Juveniles who are at risk or are being raised in homes where structure and discipline are lacking are often at a significantly higher risk of becoming involved in criminal behavior in West Virginia. Prevention of offensive behavior often requires an intervention that is customized to a point that allows at-risk youth to feel valued and understood. While there are many forms of intervention, it is imperative that professionals assess the best method for treating juveniles with differing needs for the most successful output.
One method of intervention is called a diversion program. These programs can have a pointed focus, but often contain a variety of aspects that are designed to provide youth with educational opportunities, friendship, support and the chance to network within the community. In addition to providing services on an individual level, many diversion programs may provide support for the entire family.

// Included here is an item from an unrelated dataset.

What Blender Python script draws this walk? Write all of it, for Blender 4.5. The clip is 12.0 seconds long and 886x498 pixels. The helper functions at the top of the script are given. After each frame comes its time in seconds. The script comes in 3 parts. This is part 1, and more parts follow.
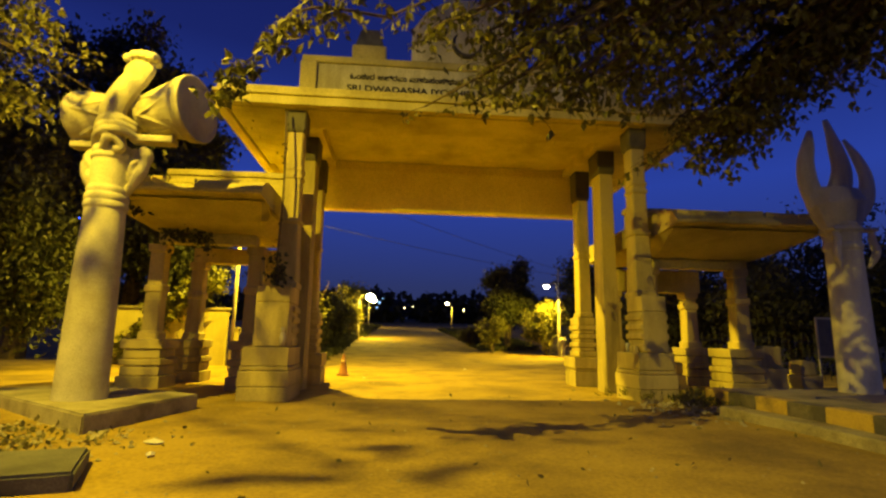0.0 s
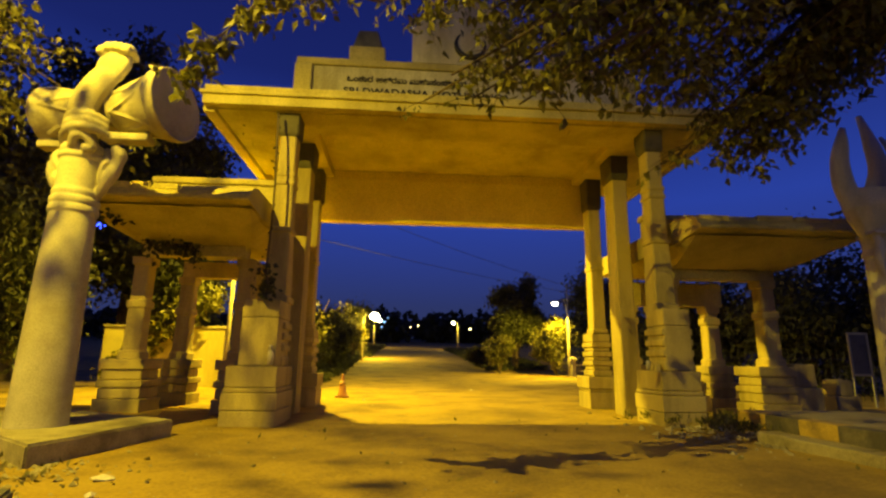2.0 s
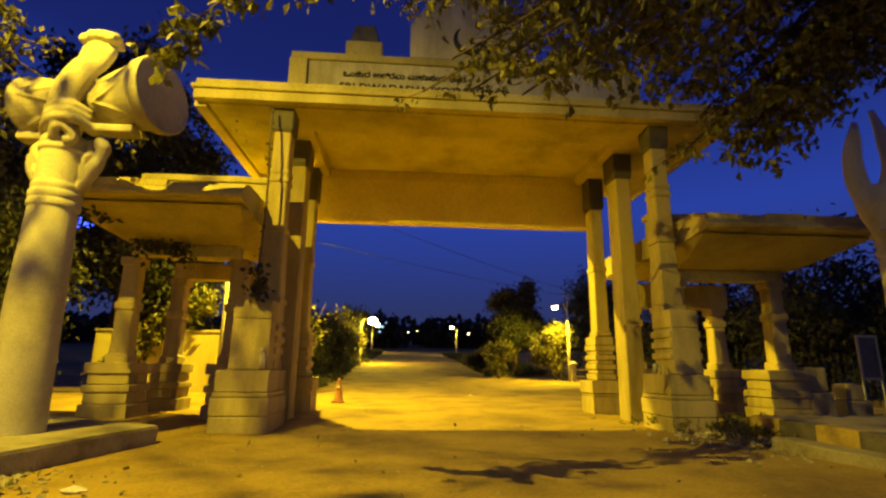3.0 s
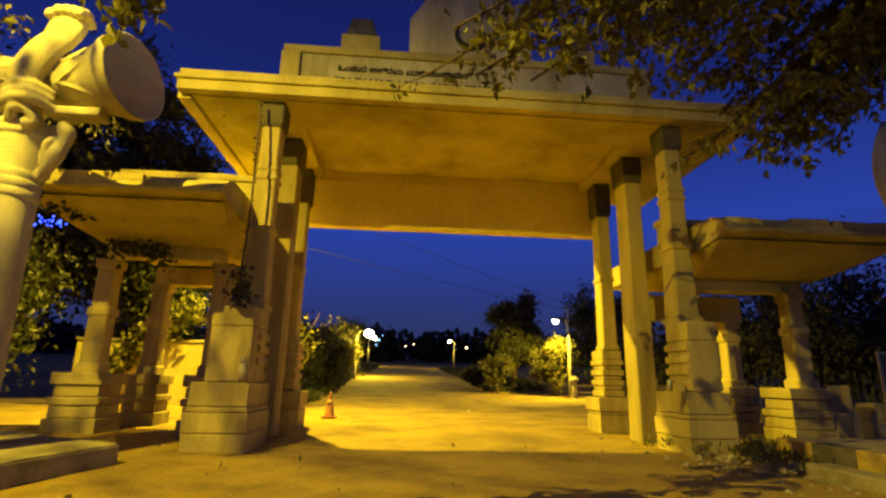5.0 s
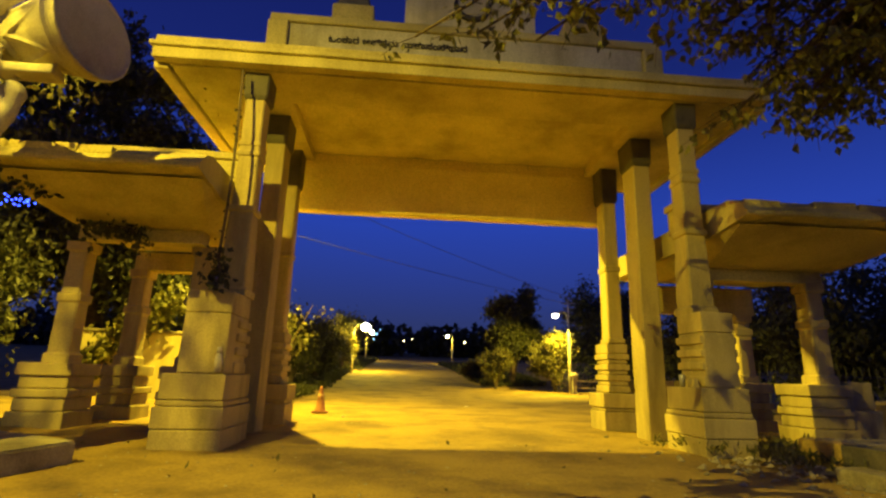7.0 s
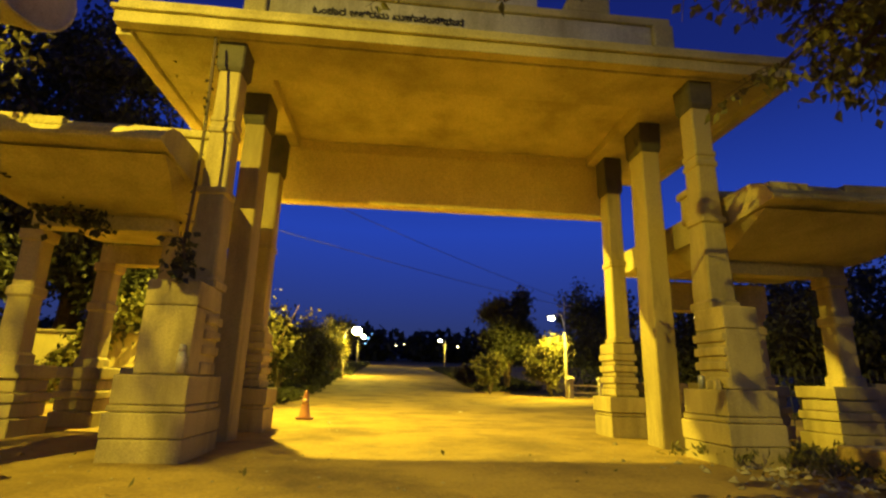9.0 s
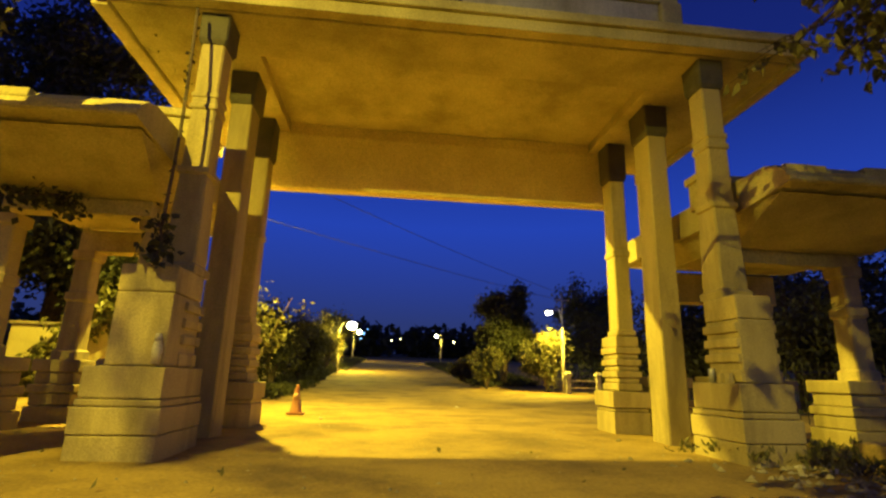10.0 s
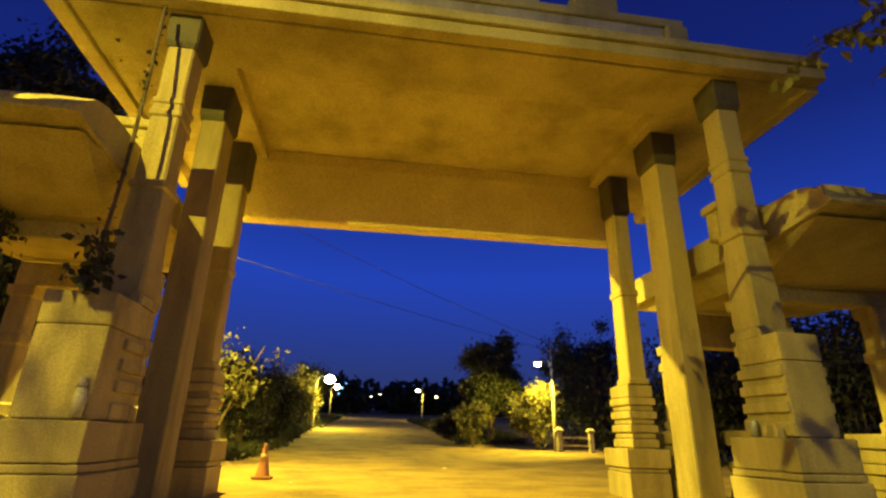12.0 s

According to youth.gov, these programs are often implemented at the earliest stage of a juvenile's experience in the justice system. Educators and other professionals discuss delinquent behavior and address different methods for treating youth and helping them avoid further involvement in offensive behavior. Diversion programs provide a variety of different services including skills training for jobs or apprenticeships, crisis intervention, academic tutoring, recreational opportunities, relationship-building courses, service opportunities and mental health services among other things.
Youth.gov suggests there are two types of delinquents including those that are antisocial from a very young age and those that encounter social problems when they enter into adolescence. Diversion programs can prevent these hazards from becoming a risk factor if they are used soon enough in a juvenile's life.